Editorial: When a jury can’t make up its mind

Editorial: When a jury can’t make up its mind

Orchestras

norman lebrecht

September 29, 2024

The Joachim violin competition has a rotten record in producing winners.

Over 33 years, it has failed to deliver a world-conquering soloist. For several years, as we documented on slippedisc.com, the competition was dominated by two professor in favour of their students. Since the clean-up in 2018, it has struggled for world attention.

The best winners the competition has yielded are two outstanding concertmasters, Frank Huang (2000) and Robert Chen (1994).

The latest result is a new low.

Faced with two contenders of quite different merits, the jury threw up its hands and split the title. The audience had no trouble in deciding it preferred one over the other. What was so hard for the jury? Was someone rooting for a friend’s protege? Did they simply get tired and vote to go to bed?

A split result is a dereliction of jury duty. The administrator should have kept them locked in a room until a clearf result emerged.

The split outcome is bad for everyone. For the competition which emerges yet again without a credible result. For the jurors, who appear indecisive. And for the two winners who come away not with laurel wreaths but with a suggestion that they weren’t quite good enough to take the main prize.

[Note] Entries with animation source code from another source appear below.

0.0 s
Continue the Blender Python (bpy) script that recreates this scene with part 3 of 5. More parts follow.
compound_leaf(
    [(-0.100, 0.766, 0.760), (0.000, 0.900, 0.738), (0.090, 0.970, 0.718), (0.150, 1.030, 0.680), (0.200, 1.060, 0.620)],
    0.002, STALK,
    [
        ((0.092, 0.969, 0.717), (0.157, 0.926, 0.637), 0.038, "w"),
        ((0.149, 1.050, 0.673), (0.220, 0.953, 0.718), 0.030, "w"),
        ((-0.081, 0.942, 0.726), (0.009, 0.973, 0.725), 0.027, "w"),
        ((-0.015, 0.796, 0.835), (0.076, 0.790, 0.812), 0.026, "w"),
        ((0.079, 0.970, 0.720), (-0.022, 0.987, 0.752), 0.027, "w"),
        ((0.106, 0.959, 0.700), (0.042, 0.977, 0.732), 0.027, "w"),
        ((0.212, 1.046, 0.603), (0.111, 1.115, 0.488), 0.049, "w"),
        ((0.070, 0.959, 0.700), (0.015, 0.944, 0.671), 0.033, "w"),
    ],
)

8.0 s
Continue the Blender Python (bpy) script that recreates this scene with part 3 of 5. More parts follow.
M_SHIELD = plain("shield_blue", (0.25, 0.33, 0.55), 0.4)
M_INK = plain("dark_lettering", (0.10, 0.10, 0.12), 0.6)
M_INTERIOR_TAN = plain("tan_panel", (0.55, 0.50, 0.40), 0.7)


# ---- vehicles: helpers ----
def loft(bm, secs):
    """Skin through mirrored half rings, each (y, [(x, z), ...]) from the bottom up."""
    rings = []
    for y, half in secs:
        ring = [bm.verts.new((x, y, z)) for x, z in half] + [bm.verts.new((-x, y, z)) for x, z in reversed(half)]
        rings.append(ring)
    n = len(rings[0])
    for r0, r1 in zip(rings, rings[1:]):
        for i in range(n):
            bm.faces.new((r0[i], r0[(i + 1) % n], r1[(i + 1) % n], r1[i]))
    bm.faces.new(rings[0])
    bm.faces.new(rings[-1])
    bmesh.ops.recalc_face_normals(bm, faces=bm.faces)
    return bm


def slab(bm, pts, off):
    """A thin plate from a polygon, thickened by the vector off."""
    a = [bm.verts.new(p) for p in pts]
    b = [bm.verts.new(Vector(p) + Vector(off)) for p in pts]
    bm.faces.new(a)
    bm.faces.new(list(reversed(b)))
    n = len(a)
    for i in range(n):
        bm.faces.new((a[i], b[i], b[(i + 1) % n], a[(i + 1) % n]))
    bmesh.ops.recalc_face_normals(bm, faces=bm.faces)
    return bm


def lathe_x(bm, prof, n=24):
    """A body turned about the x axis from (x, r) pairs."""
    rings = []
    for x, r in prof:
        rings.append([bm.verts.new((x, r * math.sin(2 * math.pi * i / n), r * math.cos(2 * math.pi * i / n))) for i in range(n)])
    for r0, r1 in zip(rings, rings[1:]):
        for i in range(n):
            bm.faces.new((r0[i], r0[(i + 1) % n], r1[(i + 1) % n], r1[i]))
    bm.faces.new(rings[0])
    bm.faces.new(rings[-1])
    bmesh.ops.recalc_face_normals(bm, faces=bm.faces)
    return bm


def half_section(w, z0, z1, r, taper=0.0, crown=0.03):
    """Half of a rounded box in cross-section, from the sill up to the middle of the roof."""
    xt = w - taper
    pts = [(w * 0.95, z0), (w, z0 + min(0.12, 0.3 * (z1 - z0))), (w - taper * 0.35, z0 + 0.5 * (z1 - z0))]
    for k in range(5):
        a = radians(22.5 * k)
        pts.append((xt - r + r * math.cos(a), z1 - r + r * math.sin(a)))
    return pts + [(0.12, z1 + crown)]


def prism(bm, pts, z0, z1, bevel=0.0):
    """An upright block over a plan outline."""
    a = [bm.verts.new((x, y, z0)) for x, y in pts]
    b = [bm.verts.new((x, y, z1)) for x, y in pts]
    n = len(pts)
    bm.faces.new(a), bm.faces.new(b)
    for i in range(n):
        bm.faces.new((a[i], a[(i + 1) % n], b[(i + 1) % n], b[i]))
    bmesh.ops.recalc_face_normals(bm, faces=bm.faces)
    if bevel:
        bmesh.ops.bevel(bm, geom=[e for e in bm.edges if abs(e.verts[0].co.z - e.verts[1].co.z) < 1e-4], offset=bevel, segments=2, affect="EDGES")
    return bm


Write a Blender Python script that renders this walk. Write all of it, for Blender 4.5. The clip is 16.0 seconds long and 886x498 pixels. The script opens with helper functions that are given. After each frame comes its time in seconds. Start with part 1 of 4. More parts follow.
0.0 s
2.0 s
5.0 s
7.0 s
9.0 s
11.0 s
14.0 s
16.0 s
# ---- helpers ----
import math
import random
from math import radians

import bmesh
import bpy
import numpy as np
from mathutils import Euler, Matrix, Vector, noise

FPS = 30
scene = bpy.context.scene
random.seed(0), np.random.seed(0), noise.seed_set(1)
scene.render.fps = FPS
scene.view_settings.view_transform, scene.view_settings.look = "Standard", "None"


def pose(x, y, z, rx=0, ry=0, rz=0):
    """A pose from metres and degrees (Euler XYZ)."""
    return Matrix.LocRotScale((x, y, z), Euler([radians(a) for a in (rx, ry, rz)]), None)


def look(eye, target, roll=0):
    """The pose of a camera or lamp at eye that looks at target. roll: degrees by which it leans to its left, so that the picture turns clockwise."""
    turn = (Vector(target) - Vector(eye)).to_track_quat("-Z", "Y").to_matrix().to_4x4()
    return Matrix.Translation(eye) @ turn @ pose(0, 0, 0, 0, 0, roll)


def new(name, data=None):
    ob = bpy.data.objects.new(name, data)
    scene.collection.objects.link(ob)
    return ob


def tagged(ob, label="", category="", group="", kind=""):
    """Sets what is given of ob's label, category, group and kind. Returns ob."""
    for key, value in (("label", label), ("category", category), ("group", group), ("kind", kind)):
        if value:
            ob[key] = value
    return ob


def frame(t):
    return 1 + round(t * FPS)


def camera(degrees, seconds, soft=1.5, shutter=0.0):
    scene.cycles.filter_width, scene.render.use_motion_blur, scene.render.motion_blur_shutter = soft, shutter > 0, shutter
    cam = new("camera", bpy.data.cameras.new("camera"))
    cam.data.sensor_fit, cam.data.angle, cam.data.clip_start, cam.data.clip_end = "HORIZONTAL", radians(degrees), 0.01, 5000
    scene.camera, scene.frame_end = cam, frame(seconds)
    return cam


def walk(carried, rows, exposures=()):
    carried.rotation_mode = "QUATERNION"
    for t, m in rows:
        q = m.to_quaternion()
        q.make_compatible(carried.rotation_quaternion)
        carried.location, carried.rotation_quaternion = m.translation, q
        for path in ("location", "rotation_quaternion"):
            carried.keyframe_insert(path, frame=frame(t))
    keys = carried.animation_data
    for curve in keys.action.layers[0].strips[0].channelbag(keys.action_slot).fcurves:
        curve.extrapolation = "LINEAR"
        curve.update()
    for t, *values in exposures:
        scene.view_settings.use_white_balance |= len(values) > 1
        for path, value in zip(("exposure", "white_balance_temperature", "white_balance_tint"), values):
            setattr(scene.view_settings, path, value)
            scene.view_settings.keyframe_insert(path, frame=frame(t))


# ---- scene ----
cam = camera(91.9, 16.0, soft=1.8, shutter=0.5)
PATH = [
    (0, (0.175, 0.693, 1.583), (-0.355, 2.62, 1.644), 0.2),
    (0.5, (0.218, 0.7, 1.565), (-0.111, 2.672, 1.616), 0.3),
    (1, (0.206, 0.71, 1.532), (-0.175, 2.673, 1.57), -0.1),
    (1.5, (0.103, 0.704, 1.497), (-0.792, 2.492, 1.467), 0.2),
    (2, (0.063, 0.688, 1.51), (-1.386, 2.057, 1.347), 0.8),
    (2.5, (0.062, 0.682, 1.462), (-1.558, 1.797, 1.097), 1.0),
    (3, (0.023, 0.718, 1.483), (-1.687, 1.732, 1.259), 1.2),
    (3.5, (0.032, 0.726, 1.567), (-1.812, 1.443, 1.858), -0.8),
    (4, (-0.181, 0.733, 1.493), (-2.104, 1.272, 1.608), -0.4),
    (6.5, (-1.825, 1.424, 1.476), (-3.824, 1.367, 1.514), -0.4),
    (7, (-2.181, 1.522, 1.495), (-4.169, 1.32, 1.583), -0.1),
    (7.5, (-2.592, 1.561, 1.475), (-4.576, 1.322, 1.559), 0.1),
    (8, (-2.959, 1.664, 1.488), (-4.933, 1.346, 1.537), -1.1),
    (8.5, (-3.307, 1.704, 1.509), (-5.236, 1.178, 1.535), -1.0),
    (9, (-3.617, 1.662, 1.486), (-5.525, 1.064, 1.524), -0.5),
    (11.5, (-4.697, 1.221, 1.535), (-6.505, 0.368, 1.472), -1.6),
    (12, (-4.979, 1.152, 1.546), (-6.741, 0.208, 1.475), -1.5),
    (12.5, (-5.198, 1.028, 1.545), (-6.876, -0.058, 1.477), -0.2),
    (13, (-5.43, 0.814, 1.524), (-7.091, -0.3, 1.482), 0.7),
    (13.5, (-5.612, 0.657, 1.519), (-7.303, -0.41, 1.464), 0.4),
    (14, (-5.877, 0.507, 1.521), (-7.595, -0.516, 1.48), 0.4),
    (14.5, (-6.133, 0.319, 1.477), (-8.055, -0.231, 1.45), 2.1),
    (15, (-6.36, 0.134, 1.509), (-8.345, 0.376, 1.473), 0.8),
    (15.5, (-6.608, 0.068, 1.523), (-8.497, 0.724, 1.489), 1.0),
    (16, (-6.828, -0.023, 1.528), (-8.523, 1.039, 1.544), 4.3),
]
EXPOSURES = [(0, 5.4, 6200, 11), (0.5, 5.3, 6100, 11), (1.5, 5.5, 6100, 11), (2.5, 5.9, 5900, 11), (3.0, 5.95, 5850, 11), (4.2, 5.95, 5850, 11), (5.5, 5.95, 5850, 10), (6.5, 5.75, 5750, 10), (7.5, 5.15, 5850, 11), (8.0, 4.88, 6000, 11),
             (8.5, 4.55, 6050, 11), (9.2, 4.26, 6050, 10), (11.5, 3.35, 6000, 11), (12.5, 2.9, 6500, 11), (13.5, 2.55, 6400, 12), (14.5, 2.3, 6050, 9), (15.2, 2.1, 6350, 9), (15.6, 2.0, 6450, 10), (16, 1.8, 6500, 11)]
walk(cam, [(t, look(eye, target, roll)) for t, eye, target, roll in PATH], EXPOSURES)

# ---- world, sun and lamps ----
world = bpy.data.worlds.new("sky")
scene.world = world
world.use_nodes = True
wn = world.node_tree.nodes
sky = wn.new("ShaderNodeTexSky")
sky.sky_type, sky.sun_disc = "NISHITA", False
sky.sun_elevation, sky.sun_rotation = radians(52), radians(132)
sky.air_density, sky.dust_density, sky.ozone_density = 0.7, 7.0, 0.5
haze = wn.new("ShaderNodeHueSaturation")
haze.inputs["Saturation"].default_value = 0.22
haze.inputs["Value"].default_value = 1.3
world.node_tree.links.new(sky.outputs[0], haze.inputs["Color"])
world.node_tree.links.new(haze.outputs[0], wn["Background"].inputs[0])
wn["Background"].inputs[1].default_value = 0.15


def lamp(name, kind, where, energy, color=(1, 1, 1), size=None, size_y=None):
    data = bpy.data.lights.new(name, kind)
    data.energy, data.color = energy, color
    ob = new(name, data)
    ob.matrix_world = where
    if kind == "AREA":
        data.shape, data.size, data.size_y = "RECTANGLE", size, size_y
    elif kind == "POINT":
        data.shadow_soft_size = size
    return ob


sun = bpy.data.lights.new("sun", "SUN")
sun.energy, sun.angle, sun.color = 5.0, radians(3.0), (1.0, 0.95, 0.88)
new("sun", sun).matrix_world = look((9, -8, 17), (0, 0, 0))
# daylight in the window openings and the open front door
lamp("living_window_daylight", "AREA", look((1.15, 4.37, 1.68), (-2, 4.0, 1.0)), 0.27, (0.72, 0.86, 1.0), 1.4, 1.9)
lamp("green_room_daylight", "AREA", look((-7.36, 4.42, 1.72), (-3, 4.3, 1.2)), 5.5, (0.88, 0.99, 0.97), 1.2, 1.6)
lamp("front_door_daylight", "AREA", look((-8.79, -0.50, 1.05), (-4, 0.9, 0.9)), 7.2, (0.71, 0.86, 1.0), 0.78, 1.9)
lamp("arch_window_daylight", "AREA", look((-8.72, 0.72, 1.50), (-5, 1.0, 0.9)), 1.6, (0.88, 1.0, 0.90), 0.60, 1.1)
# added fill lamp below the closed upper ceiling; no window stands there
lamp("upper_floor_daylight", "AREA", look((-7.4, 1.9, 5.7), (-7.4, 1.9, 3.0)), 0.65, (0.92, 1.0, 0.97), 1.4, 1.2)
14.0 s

There are no winners in Hanover.

Comments

  • Nurhan Arman says:

    Thanks for your thoughts Mr. Lebrecht but I completely disagree. There is really nothing wrong in splitting a prize. Having served on many juries myself, I sympathize with the difficulty of deciding on a single winner sometimes. Music is subjective with no absolute truth. An entire gamut of considerations can prevent a jury finding a single winner just as it’s difficult to designate a ‘loser’. My best wishes for the winners.

  • Guest says:

    This competition is nearly the only bigger competition without compulsory Paganini in the first round. I think, this is meant to put the artistic aspect over the technical and remove hurdles for the candidates struggling with nervousness. Moreover the candidates had to put together a recital, which had to be „inspiriert von einem Thema“ (what was unfortunate translated into „inspired by the theme“ in the english version). Another very specific requirement to discover real artistic personalities, which by the way in my imho every candidate failed.
    To get into the final you furthermore had to lead a string quartet and a chamber orchestra, again tasks which require a very specific set of skills. In the finals the more shy and artistic types and the chamber music philosophers suddenly had to find their convincing daredevil soloist personality. How could they do that?
    Maybe this is the reason, why in German competitions the majority of the winners tend to be Curtis students with a nice tone and a rocksolid allround education and not the outstanding soloists we so much hope for.

  • Richard Rodzinski says:

    Although everyone wants a single “winner” there are those rare occasions when splitting a prize, or prizes, does make sense. This was the case at the 2001 Cliburn Competition when Olga Kern and Stanislav Ioudenitch, both fine musicians, were both awarded gold medals. One was Dionysian and the other Apollonian – a perfect example the proverbial apples and oranges.